* Begin *

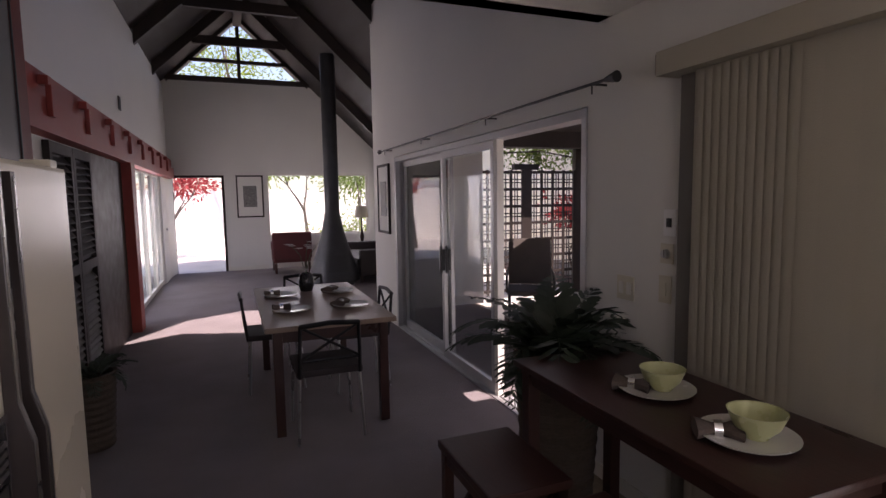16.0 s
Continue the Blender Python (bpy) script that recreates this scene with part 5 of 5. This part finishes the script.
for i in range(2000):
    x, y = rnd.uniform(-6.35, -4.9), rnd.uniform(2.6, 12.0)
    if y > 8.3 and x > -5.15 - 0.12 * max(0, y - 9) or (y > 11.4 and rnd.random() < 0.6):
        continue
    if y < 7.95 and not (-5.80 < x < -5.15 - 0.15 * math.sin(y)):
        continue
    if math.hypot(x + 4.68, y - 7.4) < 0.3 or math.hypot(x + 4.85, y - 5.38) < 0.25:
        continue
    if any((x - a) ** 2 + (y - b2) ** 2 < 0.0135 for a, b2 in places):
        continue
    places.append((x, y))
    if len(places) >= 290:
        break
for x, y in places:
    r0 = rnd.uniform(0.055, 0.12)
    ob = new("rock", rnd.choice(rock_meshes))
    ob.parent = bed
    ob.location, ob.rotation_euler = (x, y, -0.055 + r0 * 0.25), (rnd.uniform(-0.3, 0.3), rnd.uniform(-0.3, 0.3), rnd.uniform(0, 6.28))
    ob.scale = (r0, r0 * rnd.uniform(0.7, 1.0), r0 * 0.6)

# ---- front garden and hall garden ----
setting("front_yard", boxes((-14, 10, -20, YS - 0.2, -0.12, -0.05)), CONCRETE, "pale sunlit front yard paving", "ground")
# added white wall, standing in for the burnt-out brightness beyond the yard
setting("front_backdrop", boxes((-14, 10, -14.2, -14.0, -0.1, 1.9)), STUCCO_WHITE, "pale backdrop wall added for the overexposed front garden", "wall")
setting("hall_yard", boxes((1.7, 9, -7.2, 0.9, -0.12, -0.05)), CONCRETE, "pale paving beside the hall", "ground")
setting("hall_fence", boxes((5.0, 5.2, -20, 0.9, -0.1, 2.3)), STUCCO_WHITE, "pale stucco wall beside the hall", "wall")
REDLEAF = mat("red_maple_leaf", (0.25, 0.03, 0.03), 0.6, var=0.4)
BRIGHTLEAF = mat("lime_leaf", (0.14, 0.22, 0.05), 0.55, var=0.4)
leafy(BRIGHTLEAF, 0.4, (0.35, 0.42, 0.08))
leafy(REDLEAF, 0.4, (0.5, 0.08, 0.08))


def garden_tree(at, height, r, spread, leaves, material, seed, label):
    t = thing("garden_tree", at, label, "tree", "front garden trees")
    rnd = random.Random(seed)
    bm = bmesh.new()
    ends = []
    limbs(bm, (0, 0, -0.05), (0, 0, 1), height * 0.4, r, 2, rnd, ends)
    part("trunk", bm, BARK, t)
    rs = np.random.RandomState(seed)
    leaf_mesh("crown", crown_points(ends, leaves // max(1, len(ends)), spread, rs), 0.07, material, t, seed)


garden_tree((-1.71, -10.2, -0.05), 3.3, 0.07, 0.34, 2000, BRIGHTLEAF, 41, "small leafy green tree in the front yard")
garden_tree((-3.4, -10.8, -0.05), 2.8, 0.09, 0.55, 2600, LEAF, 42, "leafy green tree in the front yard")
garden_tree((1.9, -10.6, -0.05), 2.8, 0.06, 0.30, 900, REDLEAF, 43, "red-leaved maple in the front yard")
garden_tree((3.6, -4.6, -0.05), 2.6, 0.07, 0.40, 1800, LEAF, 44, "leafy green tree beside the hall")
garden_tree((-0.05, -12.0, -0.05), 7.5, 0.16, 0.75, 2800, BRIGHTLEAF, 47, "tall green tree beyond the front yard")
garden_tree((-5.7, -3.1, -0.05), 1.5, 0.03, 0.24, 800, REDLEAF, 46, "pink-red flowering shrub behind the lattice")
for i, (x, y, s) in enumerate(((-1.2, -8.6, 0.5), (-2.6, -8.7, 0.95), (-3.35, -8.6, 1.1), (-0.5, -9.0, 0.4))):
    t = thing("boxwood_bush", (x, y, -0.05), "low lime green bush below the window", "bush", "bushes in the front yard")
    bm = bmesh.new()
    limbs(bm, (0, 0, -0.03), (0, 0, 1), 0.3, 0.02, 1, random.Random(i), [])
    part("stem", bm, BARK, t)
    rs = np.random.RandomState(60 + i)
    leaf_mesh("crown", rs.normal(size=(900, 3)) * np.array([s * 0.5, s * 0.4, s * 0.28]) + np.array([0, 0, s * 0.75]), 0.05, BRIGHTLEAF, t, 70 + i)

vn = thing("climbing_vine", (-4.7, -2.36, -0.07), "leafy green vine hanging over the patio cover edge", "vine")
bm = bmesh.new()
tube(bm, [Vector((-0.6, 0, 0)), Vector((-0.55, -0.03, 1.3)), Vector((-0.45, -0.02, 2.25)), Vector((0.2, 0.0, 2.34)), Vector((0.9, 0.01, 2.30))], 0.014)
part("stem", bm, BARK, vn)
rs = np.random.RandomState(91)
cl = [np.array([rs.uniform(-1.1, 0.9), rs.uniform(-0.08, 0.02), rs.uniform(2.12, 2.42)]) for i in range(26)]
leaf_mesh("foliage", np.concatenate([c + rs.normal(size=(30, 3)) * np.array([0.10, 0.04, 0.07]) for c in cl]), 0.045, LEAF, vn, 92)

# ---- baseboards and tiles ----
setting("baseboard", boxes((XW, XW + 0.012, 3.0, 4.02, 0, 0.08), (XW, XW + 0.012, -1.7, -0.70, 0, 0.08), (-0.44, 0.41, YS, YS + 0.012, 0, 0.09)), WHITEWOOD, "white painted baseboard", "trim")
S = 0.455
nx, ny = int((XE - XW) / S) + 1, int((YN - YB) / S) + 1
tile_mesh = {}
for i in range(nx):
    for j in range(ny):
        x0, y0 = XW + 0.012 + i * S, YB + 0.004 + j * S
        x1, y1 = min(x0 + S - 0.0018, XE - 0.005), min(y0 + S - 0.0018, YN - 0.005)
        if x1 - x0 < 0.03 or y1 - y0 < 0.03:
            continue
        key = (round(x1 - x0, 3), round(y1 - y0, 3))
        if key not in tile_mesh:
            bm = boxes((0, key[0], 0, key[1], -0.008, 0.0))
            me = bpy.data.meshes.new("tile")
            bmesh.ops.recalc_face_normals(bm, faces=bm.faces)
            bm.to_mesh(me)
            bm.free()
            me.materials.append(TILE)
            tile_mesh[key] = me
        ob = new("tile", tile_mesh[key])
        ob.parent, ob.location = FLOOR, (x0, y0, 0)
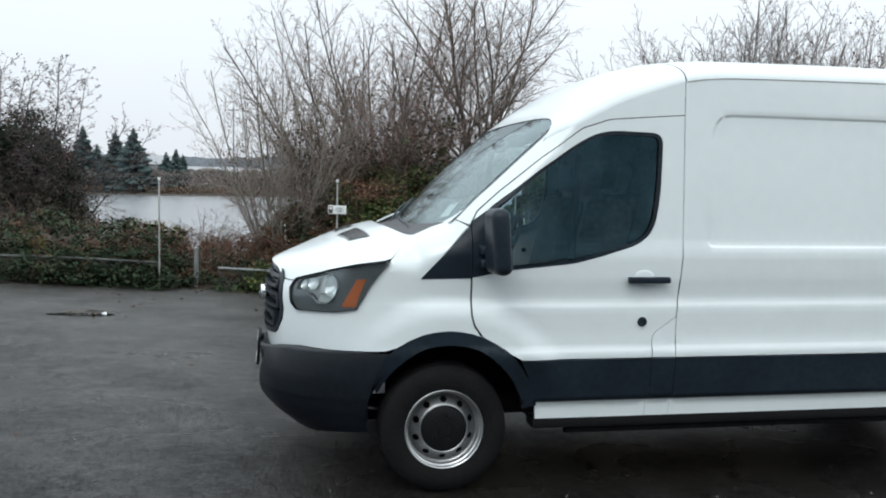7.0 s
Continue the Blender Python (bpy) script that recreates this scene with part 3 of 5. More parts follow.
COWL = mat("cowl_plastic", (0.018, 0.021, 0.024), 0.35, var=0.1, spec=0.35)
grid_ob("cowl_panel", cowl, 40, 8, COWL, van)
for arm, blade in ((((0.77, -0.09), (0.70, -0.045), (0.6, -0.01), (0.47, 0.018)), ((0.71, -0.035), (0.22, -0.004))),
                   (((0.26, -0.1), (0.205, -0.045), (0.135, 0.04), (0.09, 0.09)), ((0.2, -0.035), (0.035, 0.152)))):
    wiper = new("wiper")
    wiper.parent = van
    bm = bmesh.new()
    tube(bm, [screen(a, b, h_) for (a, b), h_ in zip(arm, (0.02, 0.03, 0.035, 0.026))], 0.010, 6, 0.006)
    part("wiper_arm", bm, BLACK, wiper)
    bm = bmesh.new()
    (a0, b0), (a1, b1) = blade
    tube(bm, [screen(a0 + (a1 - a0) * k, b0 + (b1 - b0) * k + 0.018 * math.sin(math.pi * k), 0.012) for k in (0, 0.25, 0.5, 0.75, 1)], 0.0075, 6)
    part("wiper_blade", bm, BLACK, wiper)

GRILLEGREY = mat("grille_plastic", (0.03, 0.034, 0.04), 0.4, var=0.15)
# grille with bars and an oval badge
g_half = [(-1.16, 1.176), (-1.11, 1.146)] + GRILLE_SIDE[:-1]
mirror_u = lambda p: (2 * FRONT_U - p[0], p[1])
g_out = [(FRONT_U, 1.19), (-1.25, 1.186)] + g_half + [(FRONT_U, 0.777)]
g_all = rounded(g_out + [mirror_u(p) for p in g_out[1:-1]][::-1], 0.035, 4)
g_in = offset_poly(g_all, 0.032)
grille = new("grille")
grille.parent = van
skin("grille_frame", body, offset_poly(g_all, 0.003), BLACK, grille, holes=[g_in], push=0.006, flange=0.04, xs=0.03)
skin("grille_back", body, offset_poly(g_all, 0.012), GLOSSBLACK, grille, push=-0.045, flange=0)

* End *

## Short problem
Scan the listing above and identify each line holding the string "with"; copy every such line.

## Complete answer
Continue the Blender Python (bpy) script that recreates this scene with part 5 of 5. This part finishes the script.
Continue the Blender Python (bpy) script that recreates this scene with part 3 of 5. More parts follow.
# grille with bars and an oval badge